§ **To be done**
Locate the line that contains "finishes the script." and the line that contains "middle.finish()". Copy both of them exactly, together with every line between them, and no others.

§ **Clips as scene scripts**
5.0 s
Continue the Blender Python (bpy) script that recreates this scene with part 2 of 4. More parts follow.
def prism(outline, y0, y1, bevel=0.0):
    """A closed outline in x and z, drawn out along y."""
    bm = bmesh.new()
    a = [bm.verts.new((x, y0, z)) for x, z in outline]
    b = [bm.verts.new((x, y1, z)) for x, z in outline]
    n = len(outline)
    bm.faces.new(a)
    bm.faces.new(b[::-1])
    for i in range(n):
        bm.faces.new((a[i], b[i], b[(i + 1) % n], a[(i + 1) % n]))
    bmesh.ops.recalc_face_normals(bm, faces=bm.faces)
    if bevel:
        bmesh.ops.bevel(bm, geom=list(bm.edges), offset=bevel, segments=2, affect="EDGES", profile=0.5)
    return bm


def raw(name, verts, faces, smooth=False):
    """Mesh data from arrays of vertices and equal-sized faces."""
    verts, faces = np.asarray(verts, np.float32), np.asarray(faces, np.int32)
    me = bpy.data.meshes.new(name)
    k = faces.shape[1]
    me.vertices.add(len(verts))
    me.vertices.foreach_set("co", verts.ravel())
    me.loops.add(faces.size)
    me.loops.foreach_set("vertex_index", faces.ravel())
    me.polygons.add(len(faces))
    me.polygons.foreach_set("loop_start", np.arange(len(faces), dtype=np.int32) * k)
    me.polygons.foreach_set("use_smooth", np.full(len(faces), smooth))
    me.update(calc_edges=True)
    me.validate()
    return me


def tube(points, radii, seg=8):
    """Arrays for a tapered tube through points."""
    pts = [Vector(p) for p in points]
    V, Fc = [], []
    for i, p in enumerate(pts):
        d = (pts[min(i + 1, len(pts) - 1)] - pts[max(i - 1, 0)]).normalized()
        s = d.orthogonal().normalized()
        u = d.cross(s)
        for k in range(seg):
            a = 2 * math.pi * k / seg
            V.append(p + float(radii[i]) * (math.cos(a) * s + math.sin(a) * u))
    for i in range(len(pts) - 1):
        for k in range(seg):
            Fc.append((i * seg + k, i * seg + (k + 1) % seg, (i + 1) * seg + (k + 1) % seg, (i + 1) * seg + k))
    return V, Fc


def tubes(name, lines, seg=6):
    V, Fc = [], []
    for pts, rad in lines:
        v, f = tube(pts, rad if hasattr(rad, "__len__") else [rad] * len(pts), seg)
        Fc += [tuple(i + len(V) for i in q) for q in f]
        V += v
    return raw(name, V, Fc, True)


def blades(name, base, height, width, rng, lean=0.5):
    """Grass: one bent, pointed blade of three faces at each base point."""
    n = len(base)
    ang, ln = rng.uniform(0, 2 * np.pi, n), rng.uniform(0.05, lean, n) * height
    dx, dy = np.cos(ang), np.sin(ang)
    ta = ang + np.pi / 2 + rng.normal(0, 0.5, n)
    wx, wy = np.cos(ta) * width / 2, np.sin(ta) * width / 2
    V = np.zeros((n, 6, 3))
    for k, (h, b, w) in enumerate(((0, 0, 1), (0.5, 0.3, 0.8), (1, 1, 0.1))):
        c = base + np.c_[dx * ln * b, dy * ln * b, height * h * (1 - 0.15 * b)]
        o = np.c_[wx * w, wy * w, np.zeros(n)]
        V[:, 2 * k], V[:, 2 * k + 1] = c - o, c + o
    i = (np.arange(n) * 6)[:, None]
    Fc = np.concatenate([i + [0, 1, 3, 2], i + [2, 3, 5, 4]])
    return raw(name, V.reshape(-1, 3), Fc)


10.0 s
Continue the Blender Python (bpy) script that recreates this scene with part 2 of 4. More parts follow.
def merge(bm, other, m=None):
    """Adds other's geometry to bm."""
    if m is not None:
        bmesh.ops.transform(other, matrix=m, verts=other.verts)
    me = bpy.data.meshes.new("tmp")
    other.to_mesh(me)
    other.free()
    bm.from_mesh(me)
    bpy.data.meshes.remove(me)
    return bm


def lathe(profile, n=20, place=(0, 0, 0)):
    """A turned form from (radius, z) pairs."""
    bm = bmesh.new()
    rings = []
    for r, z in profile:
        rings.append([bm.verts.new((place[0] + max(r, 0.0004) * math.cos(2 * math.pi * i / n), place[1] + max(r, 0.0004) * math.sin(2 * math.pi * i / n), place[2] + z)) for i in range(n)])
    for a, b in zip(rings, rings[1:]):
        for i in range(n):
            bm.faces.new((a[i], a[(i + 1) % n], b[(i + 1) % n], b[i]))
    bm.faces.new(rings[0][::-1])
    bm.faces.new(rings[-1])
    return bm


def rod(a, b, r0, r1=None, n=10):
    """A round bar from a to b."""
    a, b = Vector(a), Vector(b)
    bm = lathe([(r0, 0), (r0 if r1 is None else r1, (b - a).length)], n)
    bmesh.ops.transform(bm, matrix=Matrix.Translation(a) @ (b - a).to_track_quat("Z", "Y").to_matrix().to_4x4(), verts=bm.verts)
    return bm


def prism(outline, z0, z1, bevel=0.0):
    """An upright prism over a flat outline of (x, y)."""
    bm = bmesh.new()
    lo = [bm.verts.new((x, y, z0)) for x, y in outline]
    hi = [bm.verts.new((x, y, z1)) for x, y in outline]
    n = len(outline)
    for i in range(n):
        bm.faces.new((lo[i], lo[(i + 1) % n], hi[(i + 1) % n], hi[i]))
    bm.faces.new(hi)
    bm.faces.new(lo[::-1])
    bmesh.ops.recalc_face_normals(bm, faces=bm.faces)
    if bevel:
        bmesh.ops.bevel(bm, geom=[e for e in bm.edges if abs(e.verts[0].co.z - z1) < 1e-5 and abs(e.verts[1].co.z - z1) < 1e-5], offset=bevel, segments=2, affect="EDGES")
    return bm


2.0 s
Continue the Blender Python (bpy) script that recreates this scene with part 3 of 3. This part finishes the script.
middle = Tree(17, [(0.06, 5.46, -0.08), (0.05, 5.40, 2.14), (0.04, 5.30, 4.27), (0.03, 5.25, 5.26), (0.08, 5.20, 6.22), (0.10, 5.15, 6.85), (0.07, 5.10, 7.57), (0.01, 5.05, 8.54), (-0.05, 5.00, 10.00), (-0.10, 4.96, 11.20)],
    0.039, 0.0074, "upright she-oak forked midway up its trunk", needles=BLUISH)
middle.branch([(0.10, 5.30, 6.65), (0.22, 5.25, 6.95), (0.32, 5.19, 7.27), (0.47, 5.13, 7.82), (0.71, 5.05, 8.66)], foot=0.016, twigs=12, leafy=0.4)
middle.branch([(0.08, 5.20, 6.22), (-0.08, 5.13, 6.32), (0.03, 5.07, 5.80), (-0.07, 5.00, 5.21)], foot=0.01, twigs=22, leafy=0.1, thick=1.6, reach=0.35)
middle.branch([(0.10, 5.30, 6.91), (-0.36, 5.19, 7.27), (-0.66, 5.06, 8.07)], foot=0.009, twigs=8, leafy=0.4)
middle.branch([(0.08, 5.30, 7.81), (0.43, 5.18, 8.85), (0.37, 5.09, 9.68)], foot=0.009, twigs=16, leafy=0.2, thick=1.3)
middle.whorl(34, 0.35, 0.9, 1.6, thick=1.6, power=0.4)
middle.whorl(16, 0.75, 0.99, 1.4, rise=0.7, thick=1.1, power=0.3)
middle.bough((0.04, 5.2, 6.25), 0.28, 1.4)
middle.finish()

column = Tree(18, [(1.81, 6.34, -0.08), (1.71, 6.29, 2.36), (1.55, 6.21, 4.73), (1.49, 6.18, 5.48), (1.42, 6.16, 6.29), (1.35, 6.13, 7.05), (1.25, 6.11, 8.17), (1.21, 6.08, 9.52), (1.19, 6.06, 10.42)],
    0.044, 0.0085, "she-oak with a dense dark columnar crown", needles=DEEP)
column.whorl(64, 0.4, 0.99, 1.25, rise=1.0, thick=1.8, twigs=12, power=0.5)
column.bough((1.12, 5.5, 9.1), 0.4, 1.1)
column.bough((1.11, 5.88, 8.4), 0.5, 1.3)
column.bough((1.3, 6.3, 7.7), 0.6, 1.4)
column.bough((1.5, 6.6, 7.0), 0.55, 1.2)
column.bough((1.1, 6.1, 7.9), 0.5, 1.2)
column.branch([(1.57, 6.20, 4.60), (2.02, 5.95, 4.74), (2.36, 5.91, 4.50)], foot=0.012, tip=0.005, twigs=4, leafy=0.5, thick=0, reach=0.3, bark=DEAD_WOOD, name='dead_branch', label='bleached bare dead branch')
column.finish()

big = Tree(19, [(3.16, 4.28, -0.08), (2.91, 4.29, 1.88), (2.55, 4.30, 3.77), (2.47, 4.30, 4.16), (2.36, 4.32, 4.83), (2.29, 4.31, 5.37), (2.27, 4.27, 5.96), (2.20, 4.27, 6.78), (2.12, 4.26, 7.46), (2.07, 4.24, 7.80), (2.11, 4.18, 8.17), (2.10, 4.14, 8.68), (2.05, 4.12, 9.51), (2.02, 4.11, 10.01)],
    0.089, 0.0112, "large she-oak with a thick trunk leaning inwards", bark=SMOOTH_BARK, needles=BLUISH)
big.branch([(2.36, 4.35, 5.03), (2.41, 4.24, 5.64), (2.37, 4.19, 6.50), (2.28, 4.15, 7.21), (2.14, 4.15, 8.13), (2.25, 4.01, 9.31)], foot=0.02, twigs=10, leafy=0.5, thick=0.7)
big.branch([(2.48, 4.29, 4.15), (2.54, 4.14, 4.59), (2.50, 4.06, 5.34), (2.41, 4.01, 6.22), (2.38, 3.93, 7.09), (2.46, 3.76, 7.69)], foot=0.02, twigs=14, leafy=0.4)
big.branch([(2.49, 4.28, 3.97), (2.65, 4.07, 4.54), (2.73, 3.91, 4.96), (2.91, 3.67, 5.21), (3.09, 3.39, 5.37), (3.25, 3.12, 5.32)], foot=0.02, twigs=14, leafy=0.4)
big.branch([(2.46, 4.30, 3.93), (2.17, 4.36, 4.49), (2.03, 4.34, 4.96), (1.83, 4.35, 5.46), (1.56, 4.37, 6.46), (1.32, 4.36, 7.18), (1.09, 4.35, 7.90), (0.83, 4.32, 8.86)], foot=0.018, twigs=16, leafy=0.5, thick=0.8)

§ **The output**
Continue the Blender Python (bpy) script that recreates this scene with part 3 of 3. This part finishes the script.
middle = Tree(17, [(0.06, 5.46, -0.08), (0.05, 5.40, 2.14), (0.04, 5.30, 4.27), (0.03, 5.25, 5.26), (0.08, 5.20, 6.22), (0.10, 5.15, 6.85), (0.07, 5.10, 7.57), (0.01, 5.05, 8.54), (-0.05, 5.00, 10.00), (-0.10, 4.96, 11.20)],
    0.039, 0.0074, "upright she-oak forked midway up its trunk", needles=BLUISH)
middle.branch([(0.10, 5.30, 6.65), (0.22, 5.25, 6.95), (0.32, 5.19, 7.27), (0.47, 5.13, 7.82), (0.71, 5.05, 8.66)], foot=0.016, twigs=12, leafy=0.4)
middle.branch([(0.08, 5.20, 6.22), (-0.08, 5.13, 6.32), (0.03, 5.07, 5.80), (-0.07, 5.00, 5.21)], foot=0.01, twigs=22, leafy=0.1, thick=1.6, reach=0.35)
middle.branch([(0.10, 5.30, 6.91), (-0.36, 5.19, 7.27), (-0.66, 5.06, 8.07)], foot=0.009, twigs=8, leafy=0.4)
middle.branch([(0.08, 5.30, 7.81), (0.43, 5.18, 8.85), (0.37, 5.09, 9.68)], foot=0.009, twigs=16, leafy=0.2, thick=1.3)
middle.whorl(34, 0.35, 0.9, 1.6, thick=1.6, power=0.4)
middle.whorl(16, 0.75, 0.99, 1.4, rise=0.7, thick=1.1, power=0.3)
middle.bough((0.04, 5.2, 6.25), 0.28, 1.4)
middle.finish()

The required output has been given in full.